Agora que finalmente se percebeu que a solução dos problemas do país se situa (também e principalmente) na correcção do desequilíbrio externo a nossa classe política quase deixou de falar de défice orçamental para repetir até à exaustão as palavras produtividade e competitividade, termos que estavam reservados para parágrafos de ocasião nos programas eleitorais e de governo. Ainda assim é pouco, confundem-se os dois conceitos e tende-se a reduzir o problema da sobrevivência do nosso tecido empresarial a soluções simplistas, com se tudo dependesse dos custos salariais ou, como sugere a mais recente ideia de Sócrates, à qualidade do trabalho. Nem os custos de produção se reduzem aos dos salários dos trabalhadores, nem a produtividade depende apenas da intensidade do seu trabalho, nem a colocação dos produtos no mercado externo depende em exclusivo dos seus preços.

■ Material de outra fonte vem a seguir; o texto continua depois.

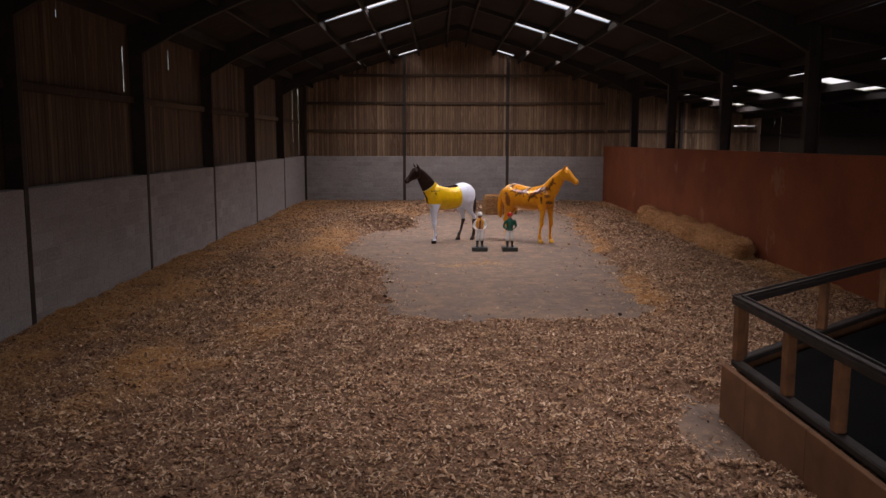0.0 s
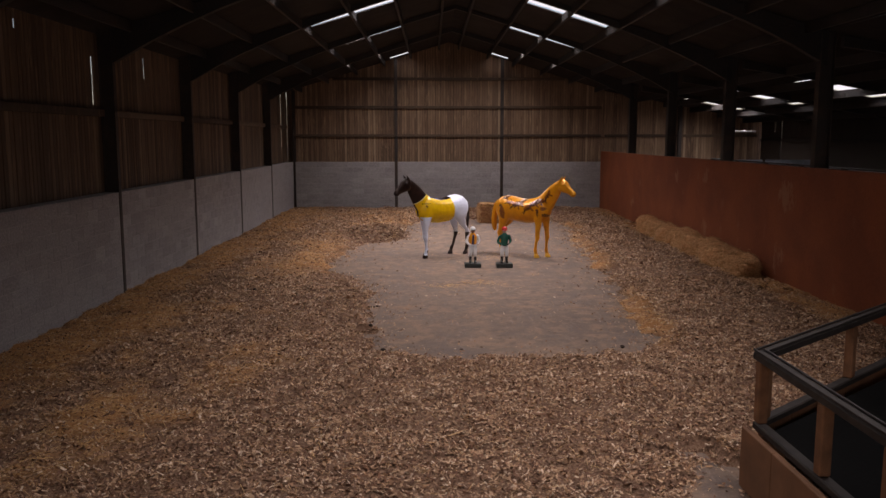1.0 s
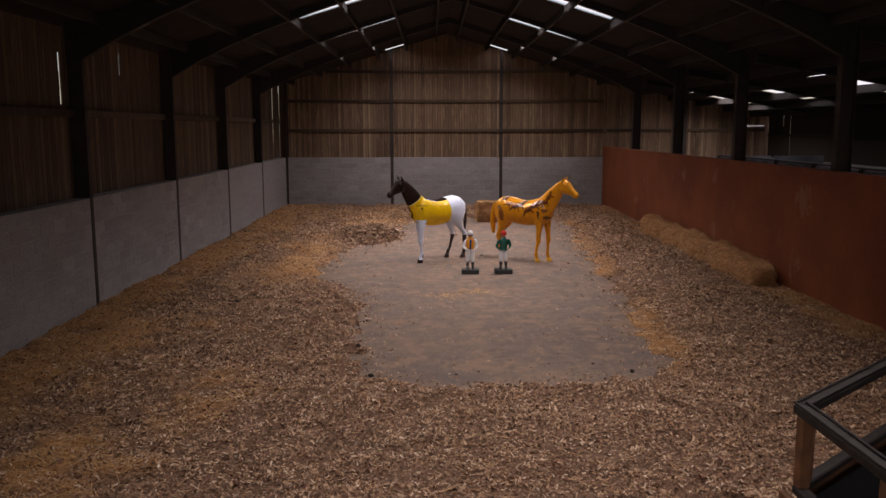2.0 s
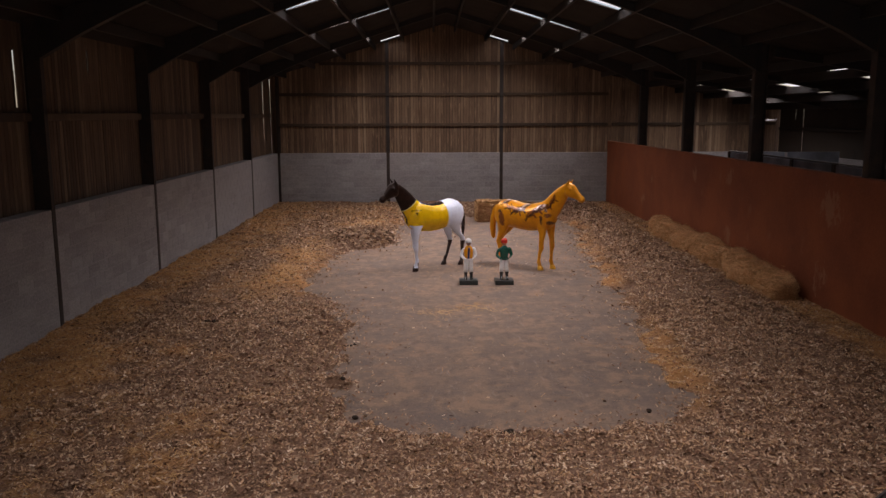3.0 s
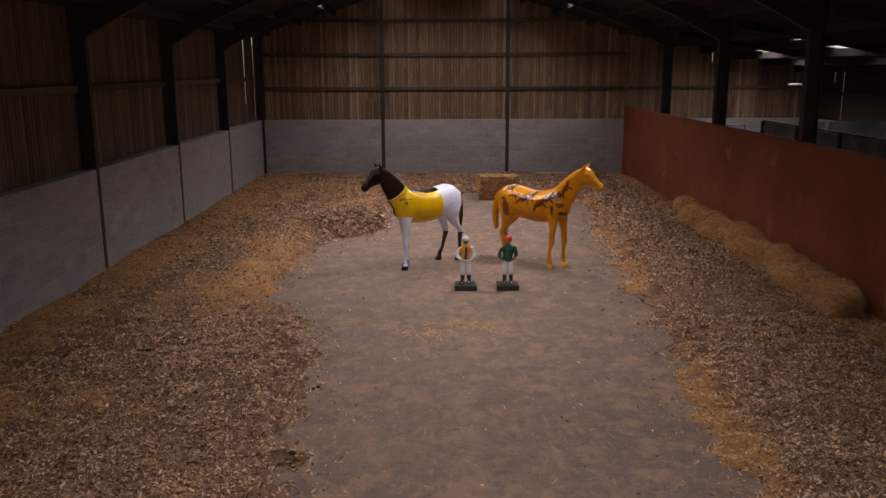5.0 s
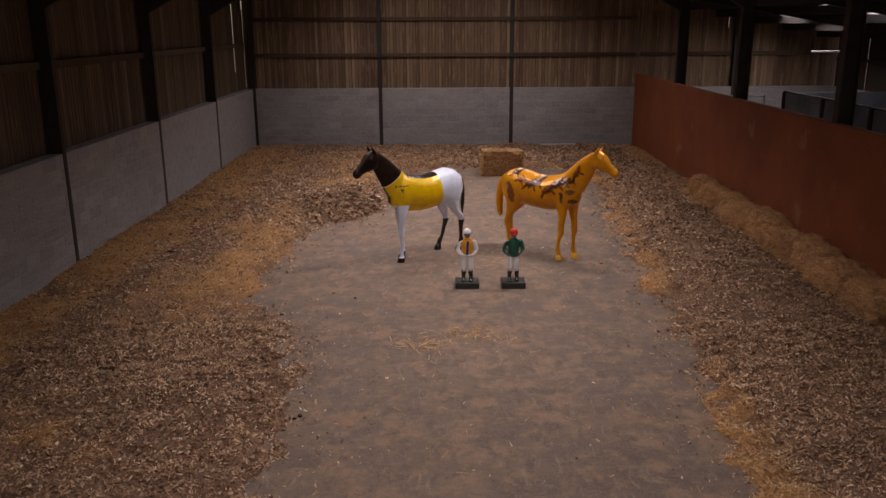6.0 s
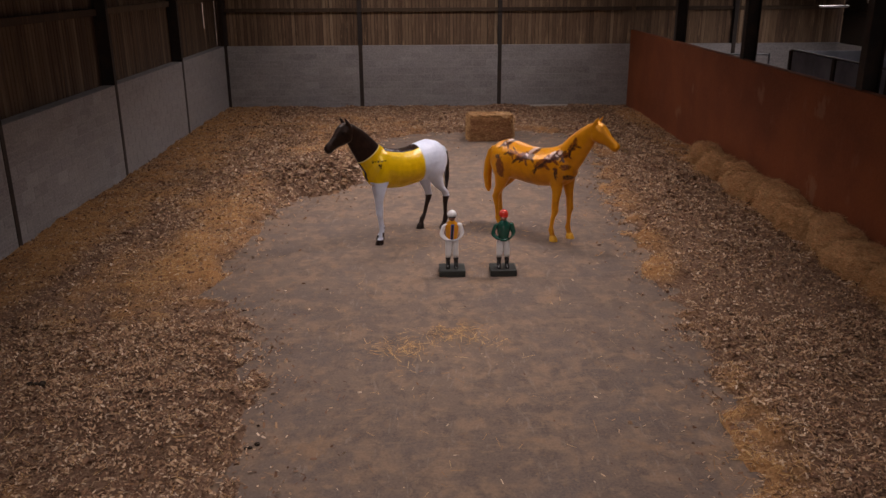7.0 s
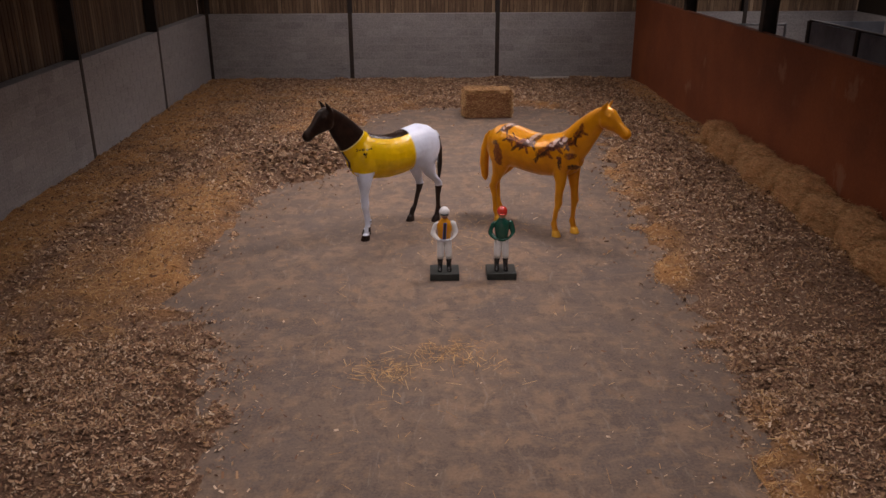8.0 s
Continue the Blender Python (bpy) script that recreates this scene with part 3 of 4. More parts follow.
pieces = flakes(rng, cx, cy, cz, rng.uniform(0.013, 0.042, k) * size, rng.uniform(0.0045, 0.0145, k) * size, 0.4)
heaped = quads("wood_chip_heap", pieces[wet], M["chip_dark"])
tagged(heaped, "low heap of darker damp wood chips on the litter", "wood chips", kind="stuff")
chips = quads("wood_chips", pieces[~wet], M["chip"])
tagged(chips, "loose brown and pale wood chips on the barn floor", "wood chips", kind="stuff")

rng, cx, cy = scatter(12, 400000, 0.5)
g, s = sample(GAP, cx, cy), sample(STRAWY, cx, cy)
heap = np.maximum(np.exp(-((cx - 0.32) / 0.28) ** 2 - ((cy - 16.35) / 0.32) ** 2), np.exp(-((cx - 0.98) / 0.42) ** 2 - ((cy - 16.75 + (cx - 0.98) ** 2) / 0.3) ** 2))
heap = np.maximum(heap, 0.35 * np.exp(-((cx - 1.35) / 0.8) ** 2 - ((cy - 20.6) / 0.9) ** 2))
keep = np.where(g > 0, rng.random(len(cx)) < 0.035 + s * 0.94, rng.random(len(cx)) < 0.003 + heap * 0.4 + 0.2 * s * np.exp(np.minimum(g, 0) * 4))
cx, cy = cx[keep], cy[keep]
k = len(cx)
cz = np.maximum(sample(np.where(GAP > 0, DEPTH, 0), cx, cy), 0) + rng.uniform(0.004, 0.03, k)
strands = quads("loose_straw", flakes(rng, cx, cy, cz, rng.uniform(0.06, 0.19, k), rng.uniform(0.0028, 0.006, k), 0.16), M["straw"])
tagged(strands, "loose golden straw strewn over the floor", "straw", kind="stuff")


def dung_lumps(name, x, y, n, spread, seed):
    rng = random.Random(seed)
    pile = thing(name, pose(x, y, float(sample(np.where(GAP > 0, DEPTH, 0), np.array([x]), np.array([y]))[0])), "small pile of dark dried droppings on concrete", "droppings")
    for _ in range(n):
        r = rng.uniform(0.018, 0.034)
        bm = bmesh.new()
        bmesh.ops.create_icosphere(bm, subdivisions=2, radius=r)
        o = Vector((rng.gauss(0, spread), rng.gauss(0, spread), r * 0.7 if _ < 8 else r * 1.8))
        for v in bm.verts:
            v.co = Vector((v.co.x * 1.2, v.co.y, v.co.z * 0.8)) * (1 + 0.25 * noise.noise(v.co * 30 + o * 7)) + o
        part("lump", bm, M["dung"], pile, smooth=True)
    return pile


dung_lumps("droppings", 1.07, 10.5, 16, 0.055, 1)
for k, (x, y, n) in enumerate([(-0.71, 11.2, 2), (-1.01, 12.3, 1), (-1.06, 14.2, 3), (2.79, 11.23, 2), (-3.55, 15.29, 5)]):
    dung_lumps("droppings", x, y, n, 0.05, 5 + k)

# ---- block walls ----
BLOCK_L, BLOCK_H = 0.45, 0.2289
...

Vista de uma forma simplória a produtividade pode ser medida com base nos custos de produção e é evidente que quanto menos custar um factor de produção mais produtiva parecerá ser uma empresa. Os trabalhadores até poderão produzir menos, se os custos salariais forem reduzidos mais do que proporcionalmente à redução da produção a produtividade aumentará, pelo menos aparentemente. Significa isto que uma empresa que devido à má gestão é menos produtiva pode apresentar níveis de produtividade crescentes.
É verdade que a preocupação de qualquer gestor é reduzir os custos de produção, mas estes não se limitam aos custos salariais por mais significativos que estes sejam, da mesma forma que a redução dos custos salariais não implica necessariamente a redução dos salários, pode e deve ser conseguida também com uma utilização mais eficiente do factor trabalho, recorrendo a melhores métodos de gestão, a tecnologias mais produtivas, etc.. Só que vivemos num país onde os trabalhadores são melhor qualificados do que os empresários, como demonstrou um estudo cujas conclusões foram divulgadas há poucos dias.
A competitividade é um conceito muito mais abrangente do que a produtividade e resulta de uma grande variedade de factores, factores que serão ainda mais complexos se falarmos em competitividade externa pois neste caso não basta vender barato, é preciso saber vender e encontrar no mercado externo quem nos pode comprar. Já aqui defendi muitas vezes que dificilmente as nossas empresas serão competitivas se no mercado interna não existir uma cultura de concorrência, como é o caso. O nosso mercado não favorece as empresas competitivas e não estimula a sua capacidade competitiva, numa economia onde 25% da sua actividade é feita à margem das regras, onde o Estado é o grande cliente e onde é mais fácil conseguir um bom negócio lambuzando uma classe política instalada sobrevivem os oportunistas em detrimento dos competitivos. É por isso que as empresas mais badaladas e bem sucedidas não são as exportadoras, são as que se especializam no consumo interno, nas compras do Estado e nas Obras públicas. É por isso que em vez de nascerem exportadoras nas imediações das novas auto-estradas são os centros comerciais que se multiplicam como cogumelos.
Reduzir o debate da competitividade aos custos salariais, tentando com cortes salariais ou com a indexação dos salários à produtividade de alguns não passa de uma mezinha que tratará dos sintomas da doença para que se evite tratá-la a sério. Se queremos competitividade teremos de mudar substancialmente em domínios que vão das apostas do Estado no domínio das infra-estruturas, da promoção de novas qualificações profissionais, no combate à corrupção, na redução dos custos parasitas criados pelo Estado para alimentar as suas mordomias, na criação de condições favoráveis à constituição de empresas e ao investimento tecnológico.
Confundir produtividade com redução de custos salariais e esta com competitividade significa que estamos a iludir o problema e continuamos a centrar a sobrevivência da economia na lógica dos sectores de mão de obra intensiva, isto é, significa repetir os erros que o país comete desde há décadas.